(GIVEN INFORMATION):
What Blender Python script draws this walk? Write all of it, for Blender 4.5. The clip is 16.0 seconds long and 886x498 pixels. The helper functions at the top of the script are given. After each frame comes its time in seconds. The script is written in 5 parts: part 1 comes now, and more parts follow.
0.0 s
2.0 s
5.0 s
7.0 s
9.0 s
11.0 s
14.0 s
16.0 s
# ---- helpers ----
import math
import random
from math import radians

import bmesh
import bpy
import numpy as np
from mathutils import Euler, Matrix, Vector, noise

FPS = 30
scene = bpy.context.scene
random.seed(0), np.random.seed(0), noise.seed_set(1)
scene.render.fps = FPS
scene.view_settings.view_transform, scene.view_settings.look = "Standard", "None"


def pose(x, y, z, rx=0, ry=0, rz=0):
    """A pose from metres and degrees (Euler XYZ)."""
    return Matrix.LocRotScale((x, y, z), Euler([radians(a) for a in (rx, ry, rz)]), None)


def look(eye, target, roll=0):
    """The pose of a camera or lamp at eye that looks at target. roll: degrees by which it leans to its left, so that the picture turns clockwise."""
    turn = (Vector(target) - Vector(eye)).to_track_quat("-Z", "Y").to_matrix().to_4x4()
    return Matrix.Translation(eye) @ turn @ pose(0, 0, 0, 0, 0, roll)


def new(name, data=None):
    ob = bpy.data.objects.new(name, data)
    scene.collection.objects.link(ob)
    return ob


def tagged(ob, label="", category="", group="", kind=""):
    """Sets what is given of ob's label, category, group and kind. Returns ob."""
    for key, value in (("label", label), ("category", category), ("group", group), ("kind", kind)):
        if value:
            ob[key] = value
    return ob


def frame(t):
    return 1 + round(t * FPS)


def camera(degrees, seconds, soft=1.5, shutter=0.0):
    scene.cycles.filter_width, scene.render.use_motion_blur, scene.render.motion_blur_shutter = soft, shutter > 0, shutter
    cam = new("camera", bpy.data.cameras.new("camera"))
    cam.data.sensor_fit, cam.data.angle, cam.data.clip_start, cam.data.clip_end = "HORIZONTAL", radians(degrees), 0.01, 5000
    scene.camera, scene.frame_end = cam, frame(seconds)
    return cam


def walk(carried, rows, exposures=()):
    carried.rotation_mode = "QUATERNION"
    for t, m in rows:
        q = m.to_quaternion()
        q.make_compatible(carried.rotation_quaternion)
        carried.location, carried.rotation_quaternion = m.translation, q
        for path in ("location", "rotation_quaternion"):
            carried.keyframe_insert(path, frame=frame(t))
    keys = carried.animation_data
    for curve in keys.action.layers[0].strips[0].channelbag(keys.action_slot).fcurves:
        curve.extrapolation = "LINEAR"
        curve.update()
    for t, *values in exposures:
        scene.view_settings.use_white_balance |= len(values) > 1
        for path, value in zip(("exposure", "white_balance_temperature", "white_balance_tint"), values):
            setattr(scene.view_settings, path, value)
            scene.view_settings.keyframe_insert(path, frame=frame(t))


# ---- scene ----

(INSTRUCTION): Write out the data exactly as it stands.

(EXERCISE RESPONSE):
What Blender Python script draws this walk? Write all of it, for Blender 4.5. The clip is 16.0 seconds long and 886x498 pixels. The helper functions at the top of the script are given. After each frame comes its time in seconds. The script is written in 5 parts: part 1 comes now, and more parts follow.
0.0 s
2.0 s
5.0 s
7.0 s
9.0 s
11.0 s
14.0 s
16.0 s
# ---- helpers ----
import math
import random
from math import radians

import bmesh
import bpy
import numpy as np
from mathutils import Euler, Matrix, Vector, noise

FPS = 30
scene = bpy.context.scene
random.seed(0), np.random.seed(0), noise.seed_set(1)
scene.render.fps = FPS
scene.view_settings.view_transform, scene.view_settings.look = "Standard", "None"


def pose(x, y, z, rx=0, ry=0, rz=0):
    """A pose from metres and degrees (Euler XYZ)."""
    return Matrix.LocRotScale((x, y, z), Euler([radians(a) for a in (rx, ry, rz)]), None)


def look(eye, target, roll=0):
    """The pose of a camera or lamp at eye that looks at target. roll: degrees by which it leans to its left, so that the picture turns clockwise."""
    turn = (Vector(target) - Vector(eye)).to_track_quat("-Z", "Y").to_matrix().to_4x4()
    return Matrix.Translation(eye) @ turn @ pose(0, 0, 0, 0, 0, roll)


def new(name, data=None):
    ob = bpy.data.objects.new(name, data)
    scene.collection.objects.link(ob)
    return ob


def tagged(ob, label="", category="", group="", kind=""):
    """Sets what is given of ob's label, category, group and kind. Returns ob."""
    for key, value in (("label", label), ("category", category), ("group", group), ("kind", kind)):
        if value:
            ob[key] = value
    return ob


def frame(t):
    return 1 + round(t * FPS)


def camera(degrees, seconds, soft=1.5, shutter=0.0):
    scene.cycles.filter_width, scene.render.use_motion_blur, scene.render.motion_blur_shutter = soft, shutter > 0, shutter
    cam = new("camera", bpy.data.cameras.new("camera"))
    cam.data.sensor_fit, cam.data.angle, cam.data.clip_start, cam.data.clip_end = "HORIZONTAL", radians(degrees), 0.01, 5000
    scene.camera, scene.frame_end = cam, frame(seconds)
    return cam


def walk(carried, rows, exposures=()):
    carried.rotation_mode = "QUATERNION"
    for t, m in rows:
        q = m.to_quaternion()
        q.make_compatible(carried.rotation_quaternion)
        carried.location, carried.rotation_quaternion = m.translation, q
        for path in ("location", "rotation_quaternion"):
            carried.keyframe_insert(path, frame=frame(t))
    keys = carried.animation_data
    for curve in keys.action.layers[0].strips[0].channelbag(keys.action_slot).fcurves:
        curve.extrapolation = "LINEAR"
        curve.update()
    for t, *values in exposures:
        scene.view_settings.use_white_balance |= len(values) > 1
        for path, value in zip(("exposure", "white_balance_temperature", "white_balance_tint"), values):
            setattr(scene.view_settings, path, value)
            scene.view_settings.keyframe_insert(path, frame=frame(t))


# ---- scene ----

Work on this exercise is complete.